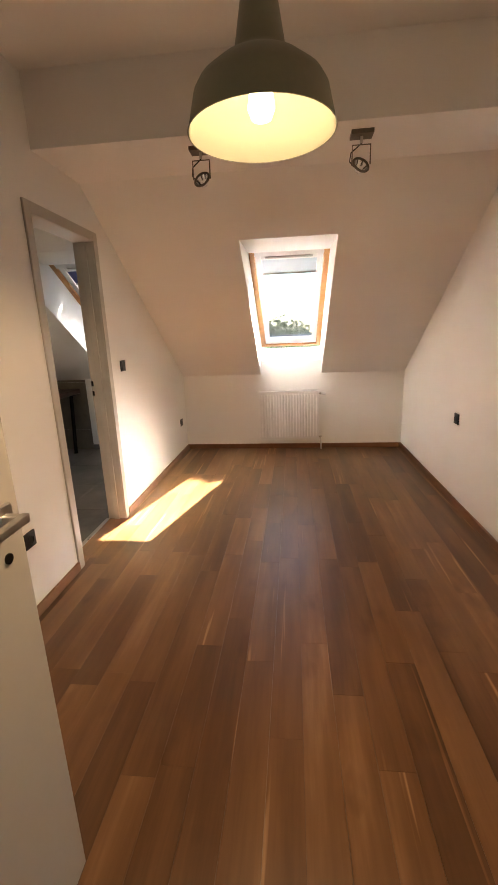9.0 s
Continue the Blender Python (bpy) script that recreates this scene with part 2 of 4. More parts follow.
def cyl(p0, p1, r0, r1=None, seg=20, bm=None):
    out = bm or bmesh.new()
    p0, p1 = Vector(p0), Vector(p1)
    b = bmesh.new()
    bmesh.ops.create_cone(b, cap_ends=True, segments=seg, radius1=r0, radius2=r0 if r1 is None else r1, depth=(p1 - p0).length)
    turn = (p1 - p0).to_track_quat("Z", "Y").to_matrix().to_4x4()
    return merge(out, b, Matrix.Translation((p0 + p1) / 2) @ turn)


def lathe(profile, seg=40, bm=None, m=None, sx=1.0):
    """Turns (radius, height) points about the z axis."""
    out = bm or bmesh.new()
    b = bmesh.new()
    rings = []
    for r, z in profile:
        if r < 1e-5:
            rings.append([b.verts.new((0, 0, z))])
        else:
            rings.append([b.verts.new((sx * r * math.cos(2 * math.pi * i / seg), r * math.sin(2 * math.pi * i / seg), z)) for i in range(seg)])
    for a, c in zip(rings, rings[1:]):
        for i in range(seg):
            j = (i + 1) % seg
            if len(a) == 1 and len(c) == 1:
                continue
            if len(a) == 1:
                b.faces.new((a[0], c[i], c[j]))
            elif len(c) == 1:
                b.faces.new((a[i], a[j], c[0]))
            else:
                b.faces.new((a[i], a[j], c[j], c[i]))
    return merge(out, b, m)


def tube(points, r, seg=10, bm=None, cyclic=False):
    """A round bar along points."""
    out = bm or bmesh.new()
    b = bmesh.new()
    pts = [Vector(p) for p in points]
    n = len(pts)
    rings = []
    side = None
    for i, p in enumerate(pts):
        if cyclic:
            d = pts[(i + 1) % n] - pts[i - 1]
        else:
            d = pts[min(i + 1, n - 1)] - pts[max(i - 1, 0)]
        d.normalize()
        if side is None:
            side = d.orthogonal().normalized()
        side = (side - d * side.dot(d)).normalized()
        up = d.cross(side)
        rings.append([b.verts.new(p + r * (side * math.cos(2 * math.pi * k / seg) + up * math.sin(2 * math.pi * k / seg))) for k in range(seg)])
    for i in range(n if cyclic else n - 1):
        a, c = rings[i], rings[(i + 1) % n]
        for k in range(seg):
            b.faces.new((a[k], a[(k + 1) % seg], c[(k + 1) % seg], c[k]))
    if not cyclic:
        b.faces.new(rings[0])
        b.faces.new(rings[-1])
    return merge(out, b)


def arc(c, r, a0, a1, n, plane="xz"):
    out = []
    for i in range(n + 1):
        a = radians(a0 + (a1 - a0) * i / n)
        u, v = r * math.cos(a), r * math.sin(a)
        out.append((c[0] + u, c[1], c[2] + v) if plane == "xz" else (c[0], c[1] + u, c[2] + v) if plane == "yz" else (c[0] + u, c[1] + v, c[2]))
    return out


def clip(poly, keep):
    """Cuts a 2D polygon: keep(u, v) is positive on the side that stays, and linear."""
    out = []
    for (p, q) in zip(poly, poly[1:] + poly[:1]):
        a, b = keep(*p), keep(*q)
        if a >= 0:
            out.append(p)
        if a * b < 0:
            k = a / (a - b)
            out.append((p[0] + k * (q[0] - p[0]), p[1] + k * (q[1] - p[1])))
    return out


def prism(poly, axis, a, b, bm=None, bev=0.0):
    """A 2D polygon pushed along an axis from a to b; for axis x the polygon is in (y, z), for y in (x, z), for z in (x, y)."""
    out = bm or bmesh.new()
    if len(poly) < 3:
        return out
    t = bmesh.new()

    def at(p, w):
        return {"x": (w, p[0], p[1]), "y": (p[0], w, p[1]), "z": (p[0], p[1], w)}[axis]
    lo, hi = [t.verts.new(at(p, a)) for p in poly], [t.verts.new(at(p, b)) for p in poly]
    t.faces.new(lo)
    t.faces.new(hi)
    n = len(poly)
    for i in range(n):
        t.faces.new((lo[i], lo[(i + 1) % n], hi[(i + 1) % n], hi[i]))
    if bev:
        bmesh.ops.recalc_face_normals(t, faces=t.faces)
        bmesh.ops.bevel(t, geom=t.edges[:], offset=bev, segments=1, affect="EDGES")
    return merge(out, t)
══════
• _WHAT TO PRODUCE_
Pictures excluded, quote all the data above exactly.

• _ANSWER_
9.0 s
Continue the Blender Python (bpy) script that recreates this scene with part 2 of 4. More parts follow.
def cyl(p0, p1, r0, r1=None, seg=20, bm=None):
    out = bm or bmesh.new()
    p0, p1 = Vector(p0), Vector(p1)
    b = bmesh.new()
    bmesh.ops.create_cone(b, cap_ends=True, segments=seg, radius1=r0, radius2=r0 if r1 is None else r1, depth=(p1 - p0).length)
    turn = (p1 - p0).to_track_quat("Z", "Y").to_matrix().to_4x4()
    return merge(out, b, Matrix.Translation((p0 + p1) / 2) @ turn)


def lathe(profile, seg=40, bm=None, m=None, sx=1.0):
    """Turns (radius, height) points about the z axis."""
    out = bm or bmesh.new()
    b = bmesh.new()
    rings = []
    for r, z in profile:
        if r < 1e-5:
            rings.append([b.verts.new((0, 0, z))])
        else:
            rings.append([b.verts.new((sx * r * math.cos(2 * math.pi * i / seg), r * math.sin(2 * math.pi * i / seg), z)) for i in range(seg)])
    for a, c in zip(rings, rings[1:]):
        for i in range(seg):
            j = (i + 1) % seg
            if len(a) == 1 and len(c) == 1:
                continue
            if len(a) == 1:
                b.faces.new((a[0], c[i], c[j]))
            elif len(c) == 1:
                b.faces.new((a[i], a[j], c[0]))
            else:
                b.faces.new((a[i], a[j], c[j], c[i]))
    return merge(out, b, m)


def tube(points, r, seg=10, bm=None, cyclic=False):
    """A round bar along points."""
    out = bm or bmesh.new()
    b = bmesh.new()
    pts = [Vector(p) for p in points]
    n = len(pts)
    rings = []
    side = None
    for i, p in enumerate(pts):
        if cyclic:
            d = pts[(i + 1) % n] - pts[i - 1]
        else:
            d = pts[min(i + 1, n - 1)] - pts[max(i - 1, 0)]
        d.normalize()
        if side is None:
            side = d.orthogonal().normalized()
        side = (side - d * side.dot(d)).normalized()
        up = d.cross(side)
        rings.append([b.verts.new(p + r * (side * math.cos(2 * math.pi * k / seg) + up * math.sin(2 * math.pi * k / seg))) for k in range(seg)])
    for i in range(n if cyclic else n - 1):
        a, c = rings[i], rings[(i + 1) % n]
        for k in range(seg):
            b.faces.new((a[k], a[(k + 1) % seg], c[(k + 1) % seg], c[k]))
    if not cyclic:
        b.faces.new(rings[0])
        b.faces.new(rings[-1])
    return merge(out, b)


def arc(c, r, a0, a1, n, plane="xz"):
    out = []
    for i in range(n + 1):
        a = radians(a0 + (a1 - a0) * i / n)
        u, v = r * math.cos(a), r * math.sin(a)
        out.append((c[0] + u, c[1], c[2] + v) if plane == "xz" else (c[0], c[1] + u, c[2] + v) if plane == "yz" else (c[0] + u, c[1] + v, c[2]))
    return out


def clip(poly, keep):
    """Cuts a 2D polygon: keep(u, v) is positive on the side that stays, and linear."""
    out = []
    for (p, q) in zip(poly, poly[1:] + poly[:1]):
        a, b = keep(*p), keep(*q)
        if a >= 0:
            out.append(p)
        if a * b < 0:
            k = a / (a - b)
            out.append((p[0] + k * (q[0] - p[0]), p[1] + k * (q[1] - p[1])))
    return out


def prism(poly, axis, a, b, bm=None, bev=0.0):
    """A 2D polygon pushed along an axis from a to b; for axis x the polygon is in (y, z), for y in (x, z), for z in (x, y)."""
    out = bm or bmesh.new()
    if len(poly) < 3:
        return out
    t = bmesh.new()

    def at(p, w):
        return {"x": (w, p[0], p[1]), "y": (p[0], w, p[1]), "z": (p[0], p[1], w)}[axis]
    lo, hi = [t.verts.new(at(p, a)) for p in poly], [t.verts.new(at(p, b)) for p in poly]
    t.faces.new(lo)
    t.faces.new(hi)
    n = len(poly)
    for i in range(n):
        t.faces.new((lo[i], lo[(i + 1) % n], hi[(i + 1) % n], hi[i]))
    if bev:
        bmesh.ops.recalc_face_normals(t, faces=t.faces)
        bmesh.ops.bevel(t, geom=t.edges[:], offset=bev, segments=1, affect="EDGES")
    return merge(out, t)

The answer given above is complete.